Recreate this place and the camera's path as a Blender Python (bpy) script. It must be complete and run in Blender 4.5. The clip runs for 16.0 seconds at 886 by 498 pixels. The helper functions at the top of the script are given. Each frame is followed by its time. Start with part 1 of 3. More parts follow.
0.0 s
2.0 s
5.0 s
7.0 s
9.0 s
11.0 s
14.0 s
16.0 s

* * *

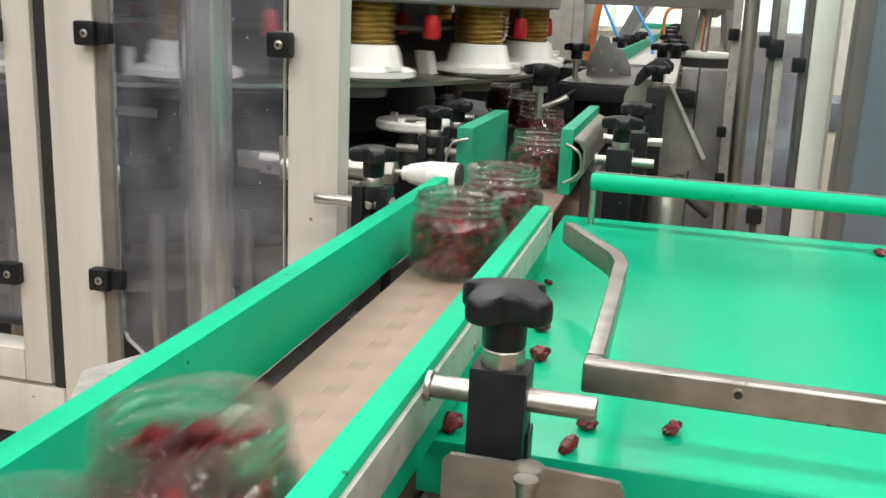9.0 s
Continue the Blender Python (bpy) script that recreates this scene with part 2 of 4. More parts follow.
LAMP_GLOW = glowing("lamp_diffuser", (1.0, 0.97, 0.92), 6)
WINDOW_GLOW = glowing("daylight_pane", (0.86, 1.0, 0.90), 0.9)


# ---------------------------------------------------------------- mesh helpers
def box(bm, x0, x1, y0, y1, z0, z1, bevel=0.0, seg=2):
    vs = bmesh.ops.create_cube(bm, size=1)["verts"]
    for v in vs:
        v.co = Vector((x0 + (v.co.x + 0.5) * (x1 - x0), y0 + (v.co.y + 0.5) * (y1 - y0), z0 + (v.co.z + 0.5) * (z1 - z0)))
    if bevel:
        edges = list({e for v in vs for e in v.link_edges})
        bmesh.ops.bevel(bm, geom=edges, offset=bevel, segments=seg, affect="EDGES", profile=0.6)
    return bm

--

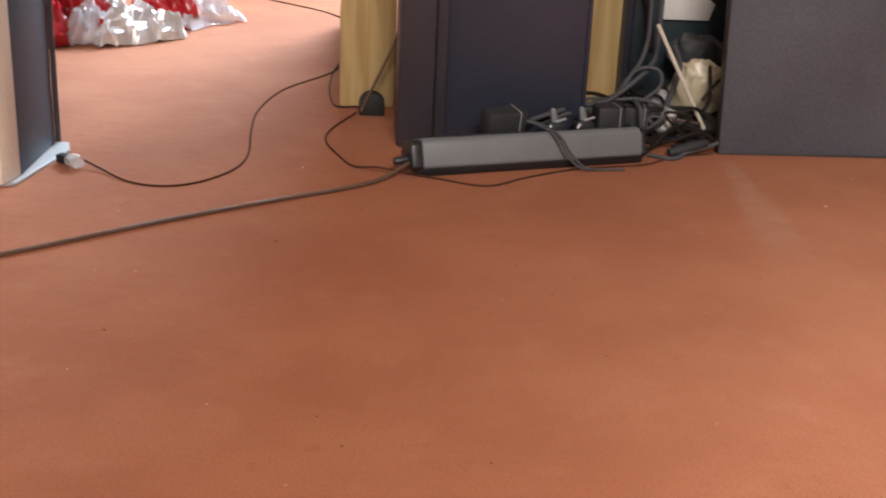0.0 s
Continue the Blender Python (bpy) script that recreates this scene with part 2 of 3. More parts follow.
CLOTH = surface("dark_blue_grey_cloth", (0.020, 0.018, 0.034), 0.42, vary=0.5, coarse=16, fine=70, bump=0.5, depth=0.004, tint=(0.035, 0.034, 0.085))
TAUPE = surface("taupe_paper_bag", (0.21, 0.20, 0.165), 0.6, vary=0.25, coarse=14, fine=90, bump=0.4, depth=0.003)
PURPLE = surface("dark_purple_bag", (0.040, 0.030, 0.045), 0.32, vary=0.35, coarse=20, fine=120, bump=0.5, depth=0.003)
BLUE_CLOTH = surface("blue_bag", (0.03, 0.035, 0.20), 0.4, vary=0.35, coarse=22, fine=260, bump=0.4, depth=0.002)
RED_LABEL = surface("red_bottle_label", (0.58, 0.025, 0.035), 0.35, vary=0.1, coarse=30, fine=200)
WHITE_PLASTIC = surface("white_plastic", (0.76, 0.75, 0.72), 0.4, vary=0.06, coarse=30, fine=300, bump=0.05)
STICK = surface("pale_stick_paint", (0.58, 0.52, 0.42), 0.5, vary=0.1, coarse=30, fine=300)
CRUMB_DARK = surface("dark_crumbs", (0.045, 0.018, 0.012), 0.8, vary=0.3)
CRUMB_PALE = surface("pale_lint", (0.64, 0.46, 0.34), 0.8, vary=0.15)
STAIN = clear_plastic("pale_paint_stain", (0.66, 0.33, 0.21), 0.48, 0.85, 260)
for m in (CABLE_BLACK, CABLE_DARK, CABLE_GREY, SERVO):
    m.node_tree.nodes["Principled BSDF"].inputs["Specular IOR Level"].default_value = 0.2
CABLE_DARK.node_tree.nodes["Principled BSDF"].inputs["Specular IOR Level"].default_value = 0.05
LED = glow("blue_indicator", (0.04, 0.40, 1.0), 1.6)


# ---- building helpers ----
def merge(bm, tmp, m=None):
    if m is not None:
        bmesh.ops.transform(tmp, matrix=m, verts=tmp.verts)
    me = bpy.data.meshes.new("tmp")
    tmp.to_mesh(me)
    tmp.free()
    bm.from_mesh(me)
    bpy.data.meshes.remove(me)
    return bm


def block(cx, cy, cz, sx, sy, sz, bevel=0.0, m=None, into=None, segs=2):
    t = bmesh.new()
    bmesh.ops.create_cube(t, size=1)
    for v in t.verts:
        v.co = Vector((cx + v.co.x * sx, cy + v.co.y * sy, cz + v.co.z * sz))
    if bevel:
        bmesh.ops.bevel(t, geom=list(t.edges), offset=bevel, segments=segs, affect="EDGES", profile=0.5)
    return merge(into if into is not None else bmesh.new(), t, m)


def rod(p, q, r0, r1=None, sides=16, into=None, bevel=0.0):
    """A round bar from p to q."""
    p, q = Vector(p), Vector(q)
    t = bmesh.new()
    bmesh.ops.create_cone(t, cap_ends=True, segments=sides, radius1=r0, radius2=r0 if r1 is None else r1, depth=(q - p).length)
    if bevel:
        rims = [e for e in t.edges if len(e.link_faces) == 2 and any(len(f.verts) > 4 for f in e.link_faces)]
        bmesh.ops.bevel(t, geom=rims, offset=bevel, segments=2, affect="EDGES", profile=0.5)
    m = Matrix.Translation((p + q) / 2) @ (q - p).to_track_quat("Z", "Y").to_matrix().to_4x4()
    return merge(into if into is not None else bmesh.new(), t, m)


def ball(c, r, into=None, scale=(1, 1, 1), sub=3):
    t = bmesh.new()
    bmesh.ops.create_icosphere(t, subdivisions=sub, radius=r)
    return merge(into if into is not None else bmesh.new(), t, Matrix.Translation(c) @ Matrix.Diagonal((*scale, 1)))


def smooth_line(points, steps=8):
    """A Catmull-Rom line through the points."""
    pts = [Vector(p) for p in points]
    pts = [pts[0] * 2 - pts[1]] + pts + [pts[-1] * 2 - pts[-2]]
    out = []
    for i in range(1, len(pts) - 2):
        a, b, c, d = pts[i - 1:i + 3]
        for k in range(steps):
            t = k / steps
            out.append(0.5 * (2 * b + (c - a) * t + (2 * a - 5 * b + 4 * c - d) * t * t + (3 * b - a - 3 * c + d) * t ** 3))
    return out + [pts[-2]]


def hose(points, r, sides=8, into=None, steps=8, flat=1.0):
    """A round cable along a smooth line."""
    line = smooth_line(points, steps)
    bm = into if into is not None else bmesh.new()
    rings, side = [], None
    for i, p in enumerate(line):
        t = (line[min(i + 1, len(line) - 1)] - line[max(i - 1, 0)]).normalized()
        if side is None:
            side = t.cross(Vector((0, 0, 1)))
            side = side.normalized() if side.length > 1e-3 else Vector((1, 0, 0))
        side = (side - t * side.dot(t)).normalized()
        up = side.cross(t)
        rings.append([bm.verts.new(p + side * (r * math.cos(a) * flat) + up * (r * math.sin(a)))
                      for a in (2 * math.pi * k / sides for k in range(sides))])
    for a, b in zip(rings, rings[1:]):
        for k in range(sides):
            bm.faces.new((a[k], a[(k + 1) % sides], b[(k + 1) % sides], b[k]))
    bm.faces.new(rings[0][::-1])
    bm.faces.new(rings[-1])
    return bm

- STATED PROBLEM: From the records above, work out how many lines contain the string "script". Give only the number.

- RIGHT ANSWER: 3